Written request:
Quote verbatim everything from the line containing "carried.location, carried.rotation_quaternion = m.translation, q" down to the line containing "scene.view_settings.keyframe_insert(path, frame=frame(t))", with both of those lines included and no others.

Data to process:
========

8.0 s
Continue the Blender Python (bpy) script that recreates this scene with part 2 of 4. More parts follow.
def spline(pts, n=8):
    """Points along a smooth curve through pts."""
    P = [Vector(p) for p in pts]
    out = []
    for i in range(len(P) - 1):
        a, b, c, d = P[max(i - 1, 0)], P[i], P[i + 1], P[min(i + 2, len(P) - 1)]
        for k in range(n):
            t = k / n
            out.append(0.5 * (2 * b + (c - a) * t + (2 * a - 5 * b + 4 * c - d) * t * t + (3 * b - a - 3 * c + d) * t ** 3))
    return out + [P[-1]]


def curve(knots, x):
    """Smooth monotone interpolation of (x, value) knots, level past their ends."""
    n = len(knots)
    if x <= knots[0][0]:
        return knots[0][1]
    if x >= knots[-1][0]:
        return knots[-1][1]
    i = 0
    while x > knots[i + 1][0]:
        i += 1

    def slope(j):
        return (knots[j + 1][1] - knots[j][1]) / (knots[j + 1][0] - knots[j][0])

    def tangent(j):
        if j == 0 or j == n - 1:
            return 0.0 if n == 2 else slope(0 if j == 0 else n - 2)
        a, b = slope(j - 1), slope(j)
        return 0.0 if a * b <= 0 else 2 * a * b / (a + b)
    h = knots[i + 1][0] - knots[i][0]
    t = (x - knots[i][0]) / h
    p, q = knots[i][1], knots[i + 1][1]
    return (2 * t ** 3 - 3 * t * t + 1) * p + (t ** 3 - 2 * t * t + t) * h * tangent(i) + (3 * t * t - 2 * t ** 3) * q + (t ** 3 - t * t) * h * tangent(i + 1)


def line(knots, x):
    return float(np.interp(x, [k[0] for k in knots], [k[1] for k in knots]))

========

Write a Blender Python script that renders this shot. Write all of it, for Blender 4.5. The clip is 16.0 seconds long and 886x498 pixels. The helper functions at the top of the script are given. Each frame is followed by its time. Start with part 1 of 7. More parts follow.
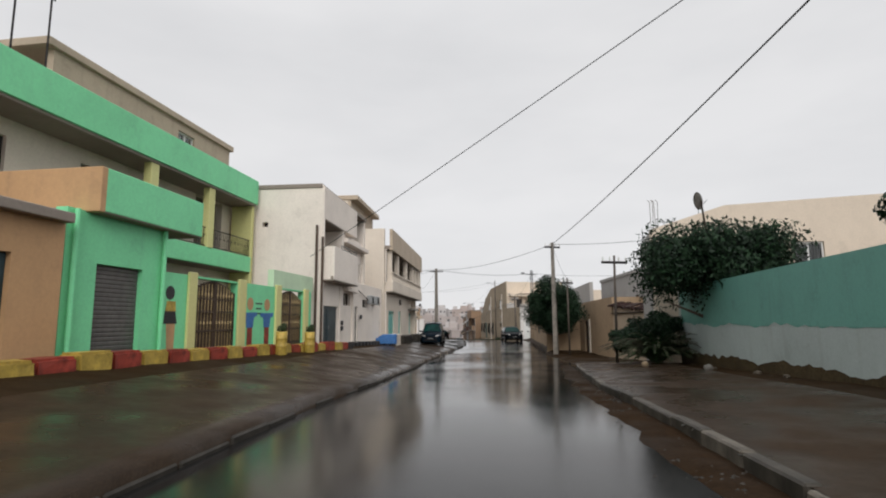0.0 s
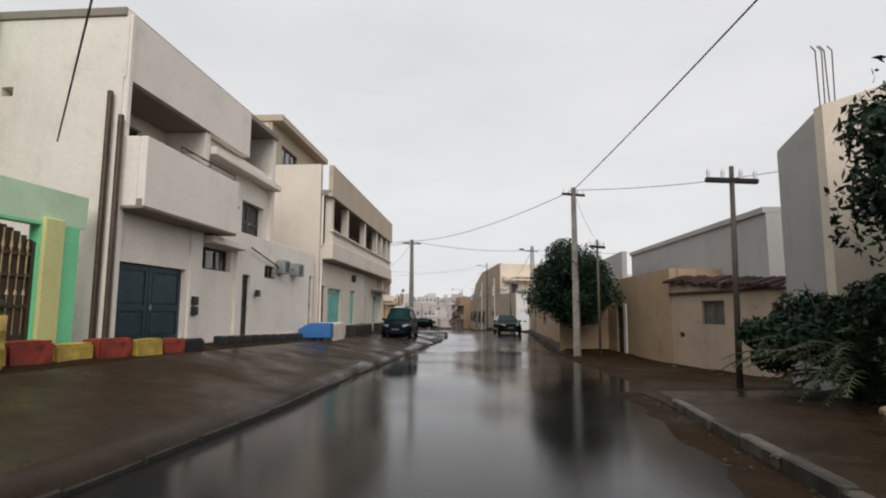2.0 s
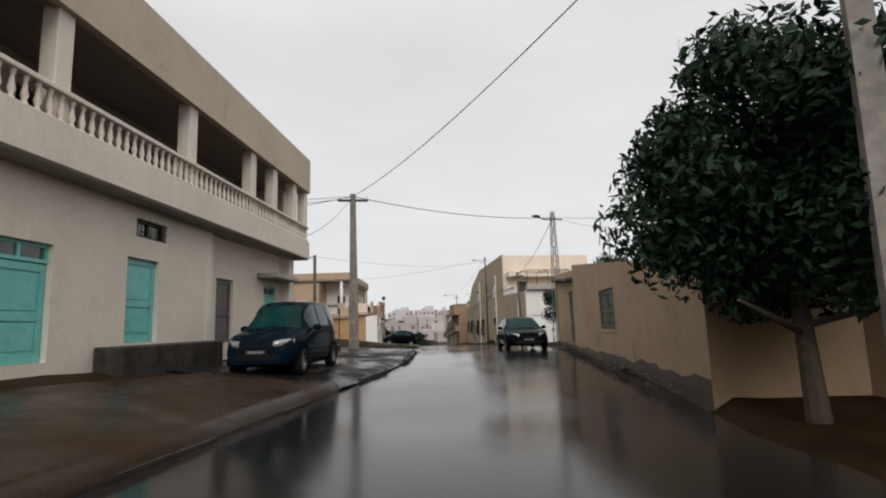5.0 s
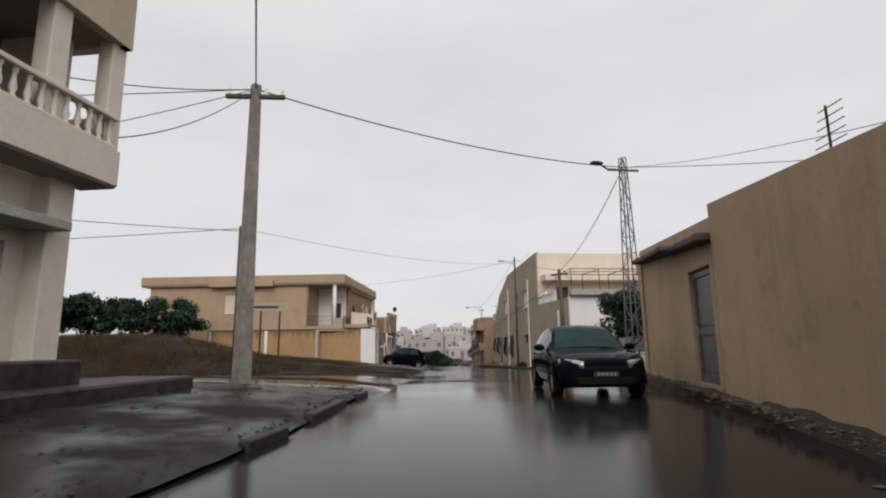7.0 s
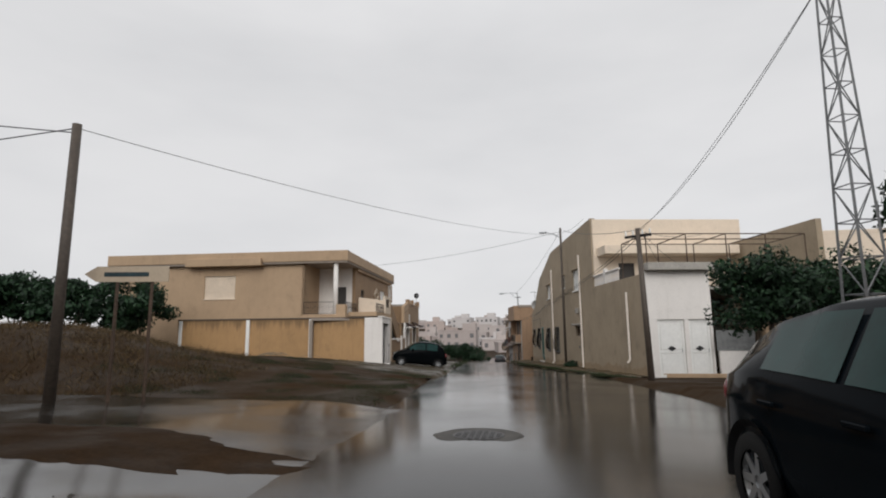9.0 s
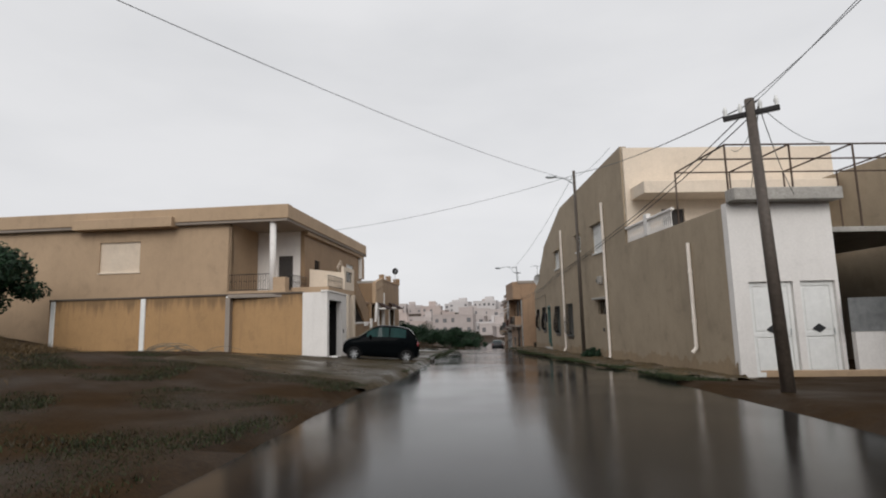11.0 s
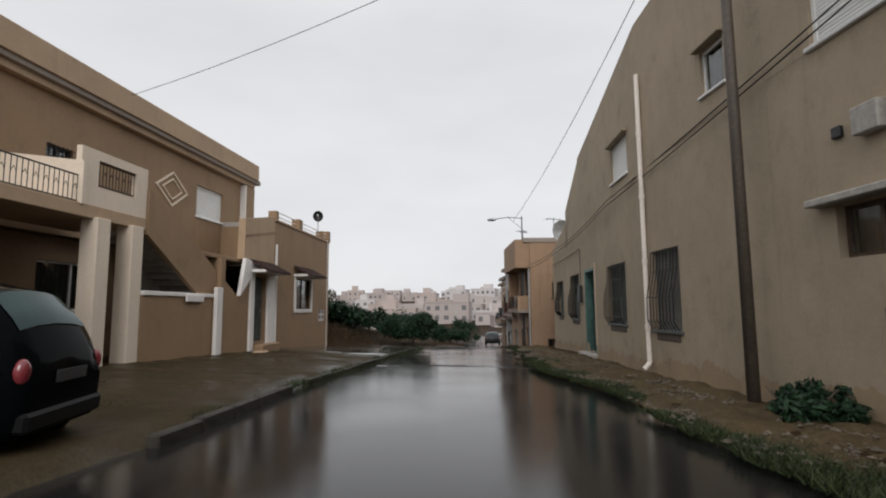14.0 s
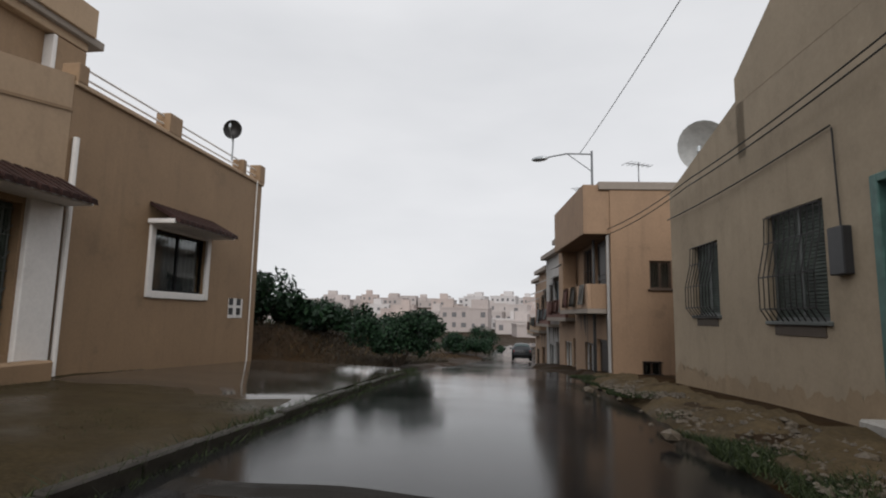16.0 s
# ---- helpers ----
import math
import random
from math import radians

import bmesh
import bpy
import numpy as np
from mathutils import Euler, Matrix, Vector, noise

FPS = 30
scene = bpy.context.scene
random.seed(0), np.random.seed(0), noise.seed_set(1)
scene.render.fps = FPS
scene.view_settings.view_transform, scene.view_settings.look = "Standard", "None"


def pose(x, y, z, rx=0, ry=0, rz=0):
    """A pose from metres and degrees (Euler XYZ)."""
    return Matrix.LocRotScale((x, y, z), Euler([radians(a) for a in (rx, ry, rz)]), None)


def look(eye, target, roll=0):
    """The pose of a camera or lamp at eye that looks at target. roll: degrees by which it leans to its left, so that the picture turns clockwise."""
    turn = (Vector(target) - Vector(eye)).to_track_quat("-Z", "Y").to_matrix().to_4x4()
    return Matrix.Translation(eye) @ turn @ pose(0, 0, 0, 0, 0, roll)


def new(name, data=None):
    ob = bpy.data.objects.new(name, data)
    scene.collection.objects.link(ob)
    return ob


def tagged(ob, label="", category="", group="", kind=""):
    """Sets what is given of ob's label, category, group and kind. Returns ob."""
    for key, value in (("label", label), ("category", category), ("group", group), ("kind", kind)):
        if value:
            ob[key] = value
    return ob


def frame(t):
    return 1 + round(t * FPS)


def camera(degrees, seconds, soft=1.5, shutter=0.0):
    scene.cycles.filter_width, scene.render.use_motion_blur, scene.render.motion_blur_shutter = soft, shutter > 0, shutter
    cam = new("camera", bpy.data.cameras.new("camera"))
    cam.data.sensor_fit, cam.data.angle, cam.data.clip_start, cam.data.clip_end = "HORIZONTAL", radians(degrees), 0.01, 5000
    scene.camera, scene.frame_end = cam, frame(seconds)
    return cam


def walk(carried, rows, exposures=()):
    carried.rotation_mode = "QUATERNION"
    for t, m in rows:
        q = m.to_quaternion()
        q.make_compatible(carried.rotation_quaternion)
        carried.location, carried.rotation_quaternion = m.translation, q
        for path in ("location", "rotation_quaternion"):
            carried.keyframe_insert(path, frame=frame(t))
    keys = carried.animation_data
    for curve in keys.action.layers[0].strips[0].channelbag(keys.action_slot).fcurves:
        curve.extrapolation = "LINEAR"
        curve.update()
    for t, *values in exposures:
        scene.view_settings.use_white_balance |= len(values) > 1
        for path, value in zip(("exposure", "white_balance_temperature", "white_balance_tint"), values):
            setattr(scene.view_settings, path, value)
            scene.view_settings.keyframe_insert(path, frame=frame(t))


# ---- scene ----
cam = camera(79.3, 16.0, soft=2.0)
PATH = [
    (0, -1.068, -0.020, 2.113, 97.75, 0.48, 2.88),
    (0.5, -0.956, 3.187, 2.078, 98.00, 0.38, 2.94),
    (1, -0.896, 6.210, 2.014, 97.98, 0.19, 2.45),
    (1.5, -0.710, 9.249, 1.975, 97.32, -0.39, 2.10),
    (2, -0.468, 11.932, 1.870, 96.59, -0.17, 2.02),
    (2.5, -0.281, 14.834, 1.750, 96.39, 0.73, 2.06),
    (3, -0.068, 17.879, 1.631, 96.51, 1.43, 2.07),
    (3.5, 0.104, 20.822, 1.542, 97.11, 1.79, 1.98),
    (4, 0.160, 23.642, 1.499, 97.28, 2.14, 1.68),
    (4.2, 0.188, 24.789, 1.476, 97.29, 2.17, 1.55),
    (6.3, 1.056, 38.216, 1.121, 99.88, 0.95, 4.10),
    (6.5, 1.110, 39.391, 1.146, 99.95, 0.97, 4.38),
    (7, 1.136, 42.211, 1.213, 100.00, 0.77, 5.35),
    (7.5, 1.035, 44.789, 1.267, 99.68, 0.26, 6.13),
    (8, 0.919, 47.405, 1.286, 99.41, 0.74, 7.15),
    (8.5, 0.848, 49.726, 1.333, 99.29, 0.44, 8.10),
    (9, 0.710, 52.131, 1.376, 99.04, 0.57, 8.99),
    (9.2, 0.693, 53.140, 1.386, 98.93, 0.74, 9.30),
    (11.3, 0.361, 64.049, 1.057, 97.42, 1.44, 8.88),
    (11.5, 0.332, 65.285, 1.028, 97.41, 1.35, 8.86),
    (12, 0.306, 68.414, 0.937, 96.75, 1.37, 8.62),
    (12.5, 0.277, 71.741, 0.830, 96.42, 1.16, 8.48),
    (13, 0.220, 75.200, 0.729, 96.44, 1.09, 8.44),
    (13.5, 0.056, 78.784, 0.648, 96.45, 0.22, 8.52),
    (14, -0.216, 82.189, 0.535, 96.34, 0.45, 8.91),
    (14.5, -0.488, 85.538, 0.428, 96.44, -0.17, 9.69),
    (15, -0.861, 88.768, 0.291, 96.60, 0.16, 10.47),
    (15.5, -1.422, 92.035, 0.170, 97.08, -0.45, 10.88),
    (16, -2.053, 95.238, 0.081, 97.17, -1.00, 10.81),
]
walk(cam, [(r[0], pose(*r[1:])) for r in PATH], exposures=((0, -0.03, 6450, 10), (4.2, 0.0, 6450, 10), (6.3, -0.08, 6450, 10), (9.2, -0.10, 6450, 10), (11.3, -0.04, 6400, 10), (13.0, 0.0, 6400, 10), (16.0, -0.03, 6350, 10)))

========

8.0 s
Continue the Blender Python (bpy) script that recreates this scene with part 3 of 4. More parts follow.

========

Answer below:
        carried.location, carried.rotation_quaternion = m.translation, q
        for path in ("location", "rotation_quaternion"):
            carried.keyframe_insert(path, frame=frame(t))
    keys = carried.animation_data
    for curve in keys.action.layers[0].strips[0].channelbag(keys.action_slot).fcurves:
        curve.extrapolation = "LINEAR"
        curve.update()
    for t, *values in exposures:
        scene.view_settings.use_white_balance |= len(values) > 1
        for path, value in zip(("exposure", "white_balance_temperature", "white_balance_tint"), values):
            setattr(scene.view_settings, path, value)
            scene.view_settings.keyframe_insert(path, frame=frame(t))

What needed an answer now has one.